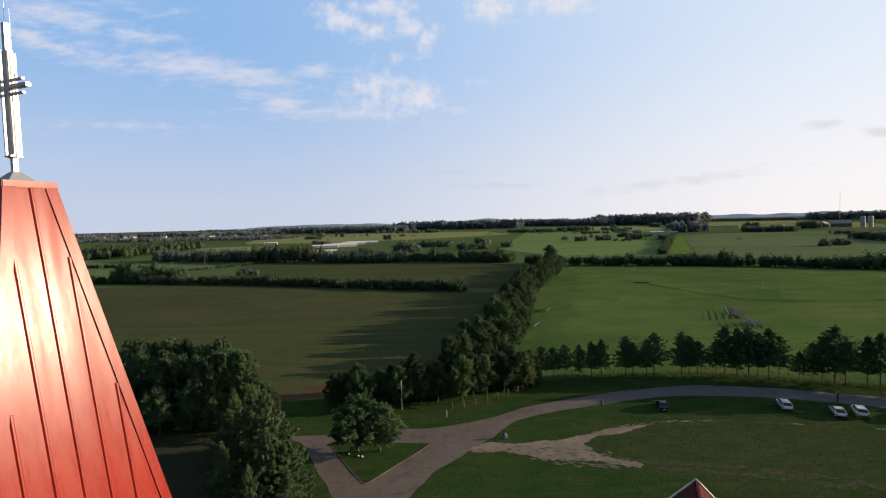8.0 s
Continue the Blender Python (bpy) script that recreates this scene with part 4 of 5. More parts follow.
class Stand:
    """Tree kinds, each built once where its first tree stands and copied to the rest."""

    def __init__(self):
        self.made = {}

    def put(self, key, x, y, h, build, base_h, wide=1.0):
        s = h / base_h
        m = pose(x, y, 0, 0, 0, RNG.uniform(0, 360))
        fat = s * wide * RNG.uniform(0.9, 1.12)
        if key not in self.made:
            ob = build()
            self.made[key] = ob
            ob.scale = (fat, fat, s)
            ob.matrix_basis = m @ Matrix.Diagonal((fat, fat, s, 1))
            return ob
        ob = copy_thing(self.made[key], m)
        ob.scale = (fat, fat, s)
        return ob


stand = Stand()


def pine(x, y, h):
    v = RNG.randrange(5)
    stand.put(("pine", v), x, y, h, lambda: tree_kind("pine_tree", "dark green pine with bare lower trunk beside a fence", pine_crown(10 + v, 10, 3.7 + 0.25 * v, low=0.22 + 0.02 * v), trunk_mesh(10 + v, 10, 0.125, 16, 2.4, True), M_NEEDLE, "row of pines"), 10)


def broadleaf(x, y, h, tone="mid", wide=1.0):
    v = RNG.randrange(4)
    mat, word = {"mid": (M_LEAF, "green"), "pale": (M_LEAF_PALE, "pale yellow-green"), "dark": (M_LEAF_DARK, "dark green")}[tone]
    stand.put(("broad", v, tone), x, y, h, lambda: tree_kind("broadleaf_tree", word + " broad-leaved tree with full uneven crown", broad_crown(30 + v, 10, 3.4, 20000, 0.22, 0.15, 42), trunk_mesh(30 + v, 10, 0.18, 8, 2.6), mat, "broad-leaved trees"), 10, wide)


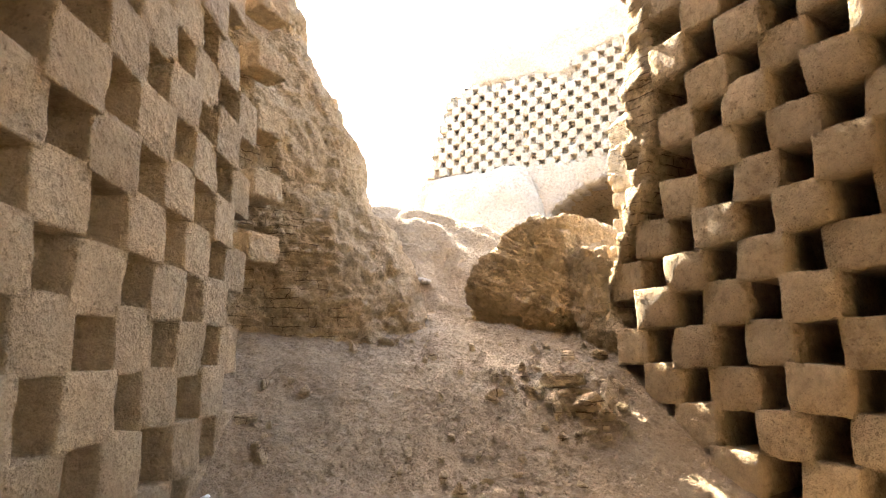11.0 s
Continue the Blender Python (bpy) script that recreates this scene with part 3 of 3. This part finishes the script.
blocks(wall_upper_side, upper_b, 9.1, 18, 0.27, 0.27, [block_mesh(0.27 * 1.15, 0.27 * 1.12, 0.2, BLOCK, 160 + k) for k in range(6)], lambda s, z: s < 2.15, 0, back=0.2, seed=23)

# ---- rubble ----
CLODS = []
for k in range(12):
    b = bmesh.new()
    bmesh.ops.create_icosphere(b, subdivisions=3, radius=0.5)
    pick = random.Random(k + 300)
    breaks = [(Vector((pick.gauss(0, 1), pick.gauss(0, 1), pick.gauss(0, 1))).normalized(), pick.uniform(0.2, 0.38)) for _ in range(7)]
    for v in b.verts:
        for q, d in breaks:
            h = v.co.dot(q)
            if h > d:
                v.co -= q * (h - d)
        v.co += v.co.normalized() * 0.05 * fbm(v.co, 5.0, 3, k * 3.1)
        v.co.x *= 1 + 0.3 * (k % 3)
        v.co.z *= 1 - 0.25 * (k % 2)
    CLODS.append(mesh_of("mud_clod", b, RUIN, False))
rng = random.Random(11)


def clod(x, y, size, stretch=(1, 1, 1), rot=None, sink=0.25):
    ob = new("mud_clod", rng.choice(CLODS))
    r = rot or (rng.uniform(0, 360), rng.uniform(0, 360), rng.uniform(0, 360))
    ob.matrix_basis = pose(x, y, ground_at(x, y) + size * (0.5 - sink) * min(stretch), *r) @ Matrix.Diagonal((size * stretch[0], size * stretch[1], size * stretch[2], 1))
    return tagged(ob, "crumbled lump of dry mud lying on the rubble slope", "clod", "mud clods on the slope")


for k in range(80):
    a, r = rng.uniform(0, 6.28), abs(rng.gauss(0, 0.28))
    clod(1.95 + 1.25 * r * math.cos(a), 6.35 + 1.1 * r * math.sin(a), rng.uniform(0.04, 0.15))
for k in range(70):
    clod(rng.uniform(0.2, 2.7), rng.uniform(4.6, 7.6), rng.uniform(0.025, 0.08))
for k in range(14):
    clod(rng.uniform(-0.3, 1.2) if k % 2 else rng.uniform(1.6, 2.6), rng.uniform(7.0, 7.6), rng.uniform(0.05, 0.16))
for k in range(10):
    clod(1.15 + 0.3 * rng.gauss(0, 1), 5.35 + 0.12 * rng.gauss(0, 1), rng.uniform(0.06, 0.13))
for k in range(8):
    clod(rng.uniform(-0.95, -0.4), rng.uniform(5.2, 6.4), rng.uniform(0.05, 0.16))
slab = block_mesh(0.13, 0.42, 0.1, RUIN, 77, 1.5)
for x, y, rx, ry, rz in ((2.28, 6.38, -35, 25, 10), (1.9, 6.55, 80, 10, 70), (2.05, 6.3, 70, 40, 20)):
    ob = new("brick_fragment", slab)
    ob.matrix_basis = pose(x, y, ground_at(x, y) + 0.13, rx, ry, rz)
    tagged(ob, "broken mud brick standing askew in the rubble", "brick", "brick fragments in the rubble")

# gravel over the slope
bm = bmesh.new()
for k in range(5200):
    x, y = rng.uniform(-0.9, 2.9), rng.uniform(3.5, 9.2)
    s = 0.007 + 0.030 * rng.random() ** 3
    z = ground_at(x, y)
    vs = [bm.verts.new((x + s * dx * rng.uniform(0.6, 1.4), y + s * dy * rng.uniform(0.6, 1.4), z + s * dz * rng.uniform(0.5, 1.2)))
          for dx, dy, dz in ((1, 0, 0), (0, 1, 0), (-1, 0, 0), (0, -1, 0), (0, 0, 1))]
    for i in range(4):
        bm.faces.new([vs[i], vs[(i + 1) % 4], vs[4]])
tagged(new("gravel", mesh_of("gravel", bm, SOIL, False)), "small crumbs of mud and stone strewn on the slope", "gravel", kind="stuff")
for x, y, w in ((-0.55, 9.9, 0.35), (0.15, 9.55, 0.4), (0.45, 9.8, 0.22)):
    b = bmesh.new()
    bmesh.ops.create_icosphere(b, subdivisions=3, radius=0.5)
    for v in b.verts:
        v.co *= 1 + 0.2 * fbm(v.co, 3, 3, x)
    ob = new("flat_stone", mesh_of("flat_stone", b, PALE))
    ob.matrix_basis = pose(x, y, ground_at(x, y) + 0.02, 8, 5, 20) @ Matrix.Diagonal((w, 0.22, 0.1, 1))
    tagged(ob, "flat pale stone lying on the mound", "stone", "stones on the mound")

# scrap of litter at the foot of the west wall
b = bmesh.new()
bmesh.ops.create_icosphere(b, subdivisions=3, radius=0.03)
for v in b.verts:
    v.co *= 1 + 0.9 * fbm(v.co, 40, 3, 2.0)
    v.co.z *= 0.45
m_scrap, t_scrap, b_scrap = nodes("scrap_paper", 0.6)
b_scrap.inputs["Base Color"].default_value = (0.78, 0.78, 0.8, 1)
ob = new("paper_scrap", mesh_of("paper_scrap", b, m_scrap))
ob.matrix_basis = pose(-0.97, 5.12, ground_at(-0.97, 5.12) + 0.012, 0, 0, 30)
tagged(ob, "small crumpled white scrap lying at the wall's foot", "litter")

_ _ _ _ _ _ _

▸ Goal: Omit the pictures and give the material again, exactly and in full.

▸ Written answer:
8.0 s
Continue the Blender Python (bpy) script that recreates this scene with part 4 of 5. More parts follow.
class Stand:
    """Tree kinds, each built once where its first tree stands and copied to the rest."""

    def __init__(self):
        self.made = {}

    def put(self, key, x, y, h, build, base_h, wide=1.0):
        s = h / base_h
        m = pose(x, y, 0, 0, 0, RNG.uniform(0, 360))
        fat = s * wide * RNG.uniform(0.9, 1.12)
        if key not in self.made:
            ob = build()
            self.made[key] = ob
            ob.scale = (fat, fat, s)
            ob.matrix_basis = m @ Matrix.Diagonal((fat, fat, s, 1))
            return ob
        ob = copy_thing(self.made[key], m)
        ob.scale = (fat, fat, s)
        return ob


stand = Stand()


def pine(x, y, h):
    v = RNG.randrange(5)
    stand.put(("pine", v), x, y, h, lambda: tree_kind("pine_tree", "dark green pine with bare lower trunk beside a fence", pine_crown(10 + v, 10, 3.7 + 0.25 * v, low=0.22 + 0.02 * v), trunk_mesh(10 + v, 10, 0.125, 16, 2.4, True), M_NEEDLE, "row of pines"), 10)


def broadleaf(x, y, h, tone="mid", wide=1.0):
    v = RNG.randrange(4)
    mat, word = {"mid": (M_LEAF, "green"), "pale": (M_LEAF_PALE, "pale yellow-green"), "dark": (M_LEAF_DARK, "dark green")}[tone]
    stand.put(("broad", v, tone), x, y, h, lambda: tree_kind("broadleaf_tree", word + " broad-leaved tree with full uneven crown", broad_crown(30 + v, 10, 3.4, 20000, 0.22, 0.15, 42), trunk_mesh(30 + v, 10, 0.18, 8, 2.6), mat, "broad-leaved trees"), 10, wide)


11.0 s
Continue the Blender Python (bpy) script that recreates this scene with part 3 of 3. This part finishes the script.
blocks(wall_upper_side, upper_b, 9.1, 18, 0.27, 0.27, [block_mesh(0.27 * 1.15, 0.27 * 1.12, 0.2, BLOCK, 160 + k) for k in range(6)], lambda s, z: s < 2.15, 0, back=0.2, seed=23)

# ---- rubble ----
CLODS = []
for k in range(12):
    b = bmesh.new()
    bmesh.ops.create_icosphere(b, subdivisions=3, radius=0.5)
    pick = random.Random(k + 300)
    breaks = [(Vector((pick.gauss(0, 1), pick.gauss(0, 1), pick.gauss(0, 1))).normalized(), pick.uniform(0.2, 0.38)) for _ in range(7)]
    for v in b.verts:
        for q, d in breaks:
            h = v.co.dot(q)
            if h > d:
                v.co -= q * (h - d)
        v.co += v.co.normalized() * 0.05 * fbm(v.co, 5.0, 3, k * 3.1)
        v.co.x *= 1 + 0.3 * (k % 3)
        v.co.z *= 1 - 0.25 * (k % 2)
    CLODS.append(mesh_of("mud_clod", b, RUIN, False))
rng = random.Random(11)


def clod(x, y, size, stretch=(1, 1, 1), rot=None, sink=0.25):
    ob = new("mud_clod", rng.choice(CLODS))
    r = rot or (rng.uniform(0, 360), rng.uniform(0, 360), rng.uniform(0, 360))
    ob.matrix_basis = pose(x, y, ground_at(x, y) + size * (0.5 - sink) * min(stretch), *r) @ Matrix.Diagonal((size * stretch[0], size * stretch[1], size * stretch[2], 1))
    return tagged(ob, "crumbled lump of dry mud lying on the rubble slope", "clod", "mud clods on the slope")


for k in range(80):
    a, r = rng.uniform(0, 6.28), abs(rng.gauss(0, 0.28))
    clod(1.95 + 1.25 * r * math.cos(a), 6.35 + 1.1 * r * math.sin(a), rng.uniform(0.04, 0.15))
for k in range(70):
    clod(rng.uniform(0.2, 2.7), rng.uniform(4.6, 7.6), rng.uniform(0.025, 0.08))
for k in range(14):
    clod(rng.uniform(-0.3, 1.2) if k % 2 else rng.uniform(1.6, 2.6), rng.uniform(7.0, 7.6), rng.uniform(0.05, 0.16))
for k in range(10):
    clod(1.15 + 0.3 * rng.gauss(0, 1), 5.35 + 0.12 * rng.gauss(0, 1), rng.uniform(0.06, 0.13))
for k in range(8):
    clod(rng.uniform(-0.95, -0.4), rng.uniform(5.2, 6.4), rng.uniform(0.05, 0.16))
slab = block_mesh(0.13, 0.42, 0.1, RUIN, 77, 1.5)
for x, y, rx, ry, rz in ((2.28, 6.38, -35, 25, 10), (1.9, 6.55, 80, 10, 70), (2.05, 6.3, 70, 40, 20)):
    ob = new("brick_fragment", slab)
    ob.matrix_basis = pose(x, y, ground_at(x, y) + 0.13, rx, ry, rz)
    tagged(ob, "broken mud brick standing askew in the rubble", "brick", "brick fragments in the rubble")

# gravel over the slope
bm = bmesh.new()
for k in range(5200):
    x, y = rng.uniform(-0.9, 2.9), rng.uniform(3.5, 9.2)
    s = 0.007 + 0.030 * rng.random() ** 3
    z = ground_at(x, y)
    vs = [bm.verts.new((x + s * dx * rng.uniform(0.6, 1.4), y + s * dy * rng.uniform(0.6, 1.4), z + s * dz * rng.uniform(0.5, 1.2)))
          for dx, dy, dz in ((1, 0, 0), (0, 1, 0), (-1, 0, 0), (0, -1, 0), (0, 0, 1))]
    for i in range(4):
        bm.faces.new([vs[i], vs[(i + 1) % 4], vs[4]])
tagged(new("gravel", mesh_of("gravel", bm, SOIL, False)), "small crumbs of mud and stone strewn on the slope", "gravel", kind="stuff")
for x, y, w in ((-0.55, 9.9, 0.35), (0.15, 9.55, 0.4), (0.45, 9.8, 0.22)):
    b = bmesh.new()
    bmesh.ops.create_icosphere(b, subdivisions=3, radius=0.5)
    for v in b.verts:
        v.co *= 1 + 0.2 * fbm(v.co, 3, 3, x)
    ob = new("flat_stone", mesh_of("flat_stone", b, PALE))
    ob.matrix_basis = pose(x, y, ground_at(x, y) + 0.02, 8, 5, 20) @ Matrix.Diagonal((w, 0.22, 0.1, 1))
    tagged(ob, "flat pale stone lying on the mound", "stone", "stones on the mound")

# scrap of litter at the foot of the west wall
b = bmesh.new()
bmesh.ops.create_icosphere(b, subdivisions=3, radius=0.03)
for v in b.verts:
    v.co *= 1 + 0.9 * fbm(v.co, 40, 3, 2.0)
    v.co.z *= 0.45
m_scrap, t_scrap, b_scrap = nodes("scrap_paper", 0.6)
b_scrap.inputs["Base Color"].default_value = (0.78, 0.78, 0.8, 1)
ob = new("paper_scrap", mesh_of("paper_scrap", b, m_scrap))
ob.matrix_basis = pose(-0.97, 5.12, ground_at(-0.97, 5.12) + 0.012, 0, 0, 30)
tagged(ob, "small crumpled white scrap lying at the wall's foot", "litter")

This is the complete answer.